Hun familie wacht een aardser beloning: 10.000 dollar van de Iraakse leider Saddam Hoessein. Dat bevestigen vele artikelen en bronnen. Bekend is ook dat de verhouding tussen Arafat en Saddam goed is.
Terrorist!
Wat de Israëli’s in de het dagelijks leven kunnen meemaken, blijkt uit het volgende voorval. „Weet je wat dit is?”, vroeg Muhammed Nasser (28) enkele maanden geleden aan de serveerster van een koffiehuis in Haifa. Hij tilde zijn shirt op en toonde de explosieven die hij om zijn middel had gegord. „Terrorist”, schreeuwde de serveerster en vluchtte weg.

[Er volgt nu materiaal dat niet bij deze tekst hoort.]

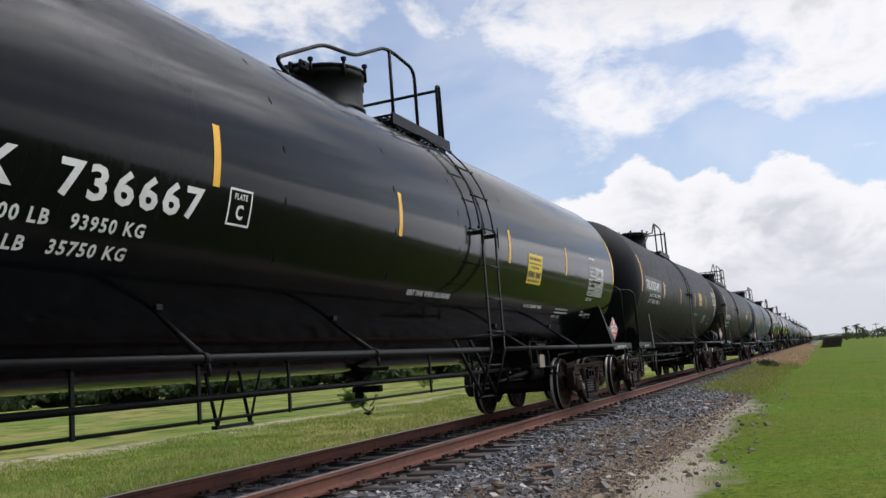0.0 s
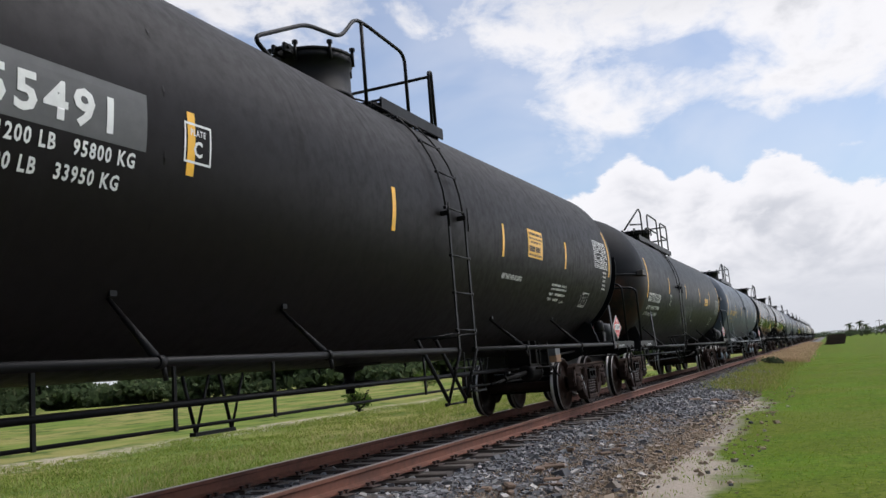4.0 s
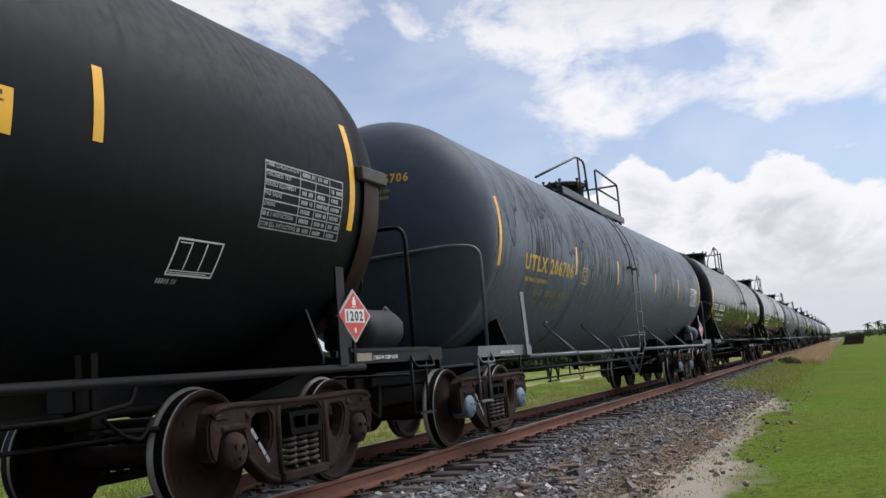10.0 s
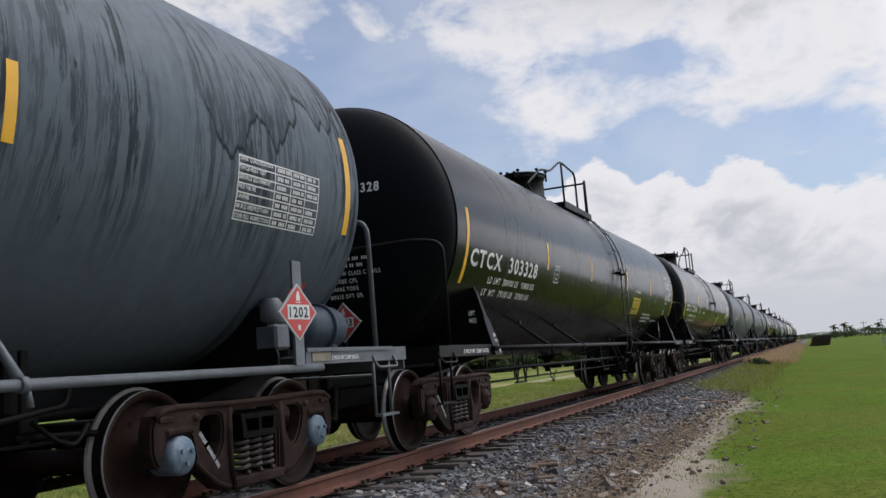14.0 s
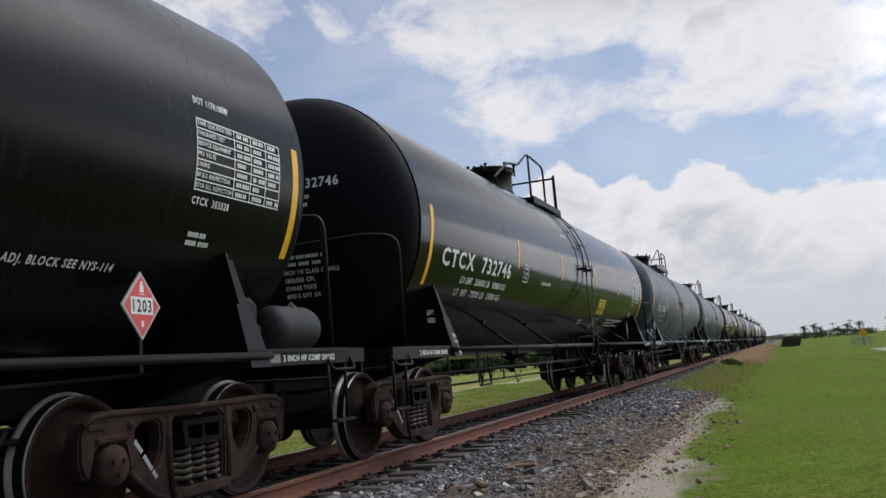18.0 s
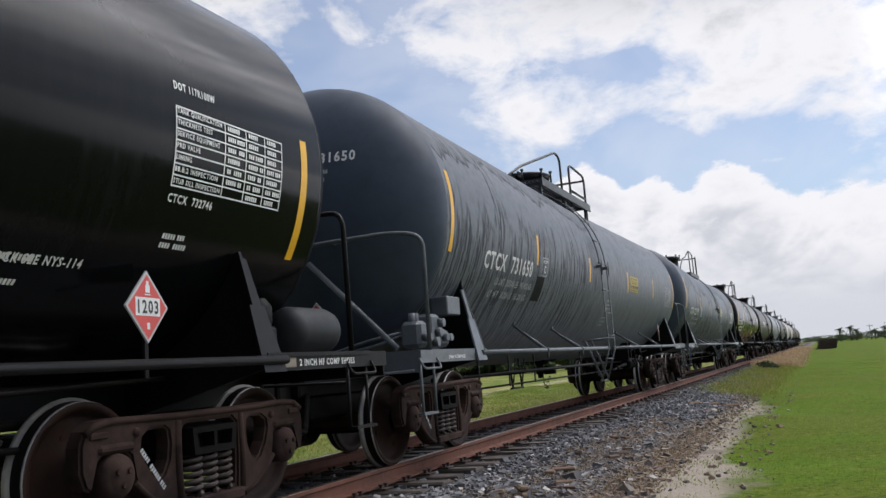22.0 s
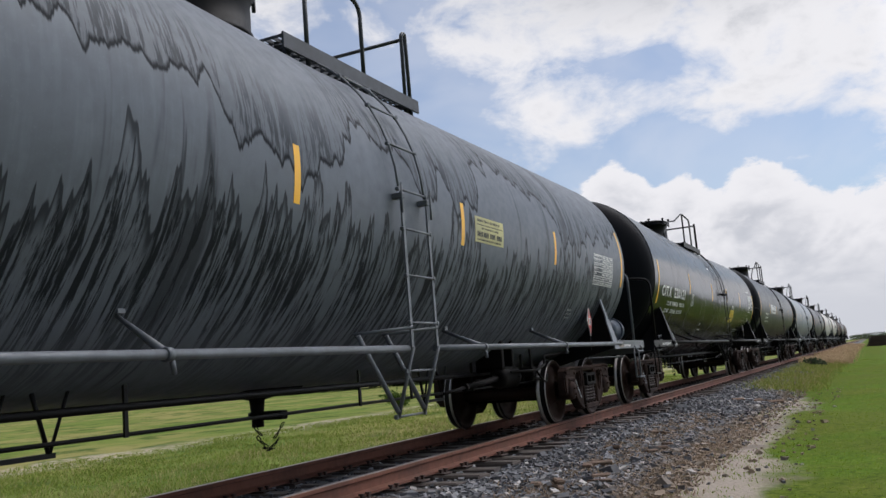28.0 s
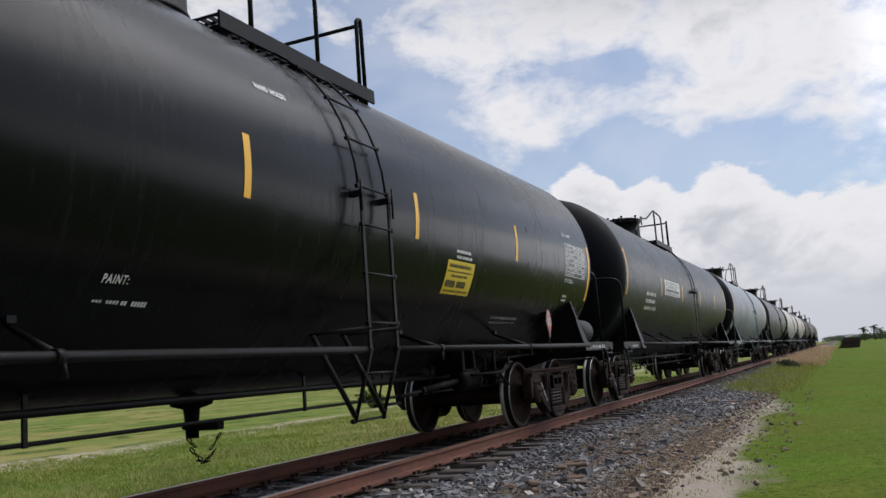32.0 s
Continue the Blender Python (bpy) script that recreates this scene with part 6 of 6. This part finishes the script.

In de volgende seconden stoven de cafébezoekers uiteen. Nasser werd volledig door zijn bom verpulverd, maar de kloeke serveerster had het aantal slachtoffers laag gehouden: 21 gewonden.
Het kan iedereen overkomen. „De meeste Israëli’s kennen iemand die bij een aanslag is gedood of gewond geraakt”, schat traumapsycholoog Dani Brom in. „In Israël, waar het leven met een conflict is ingesleten, gaat de eerste impuls uit naar overleven.”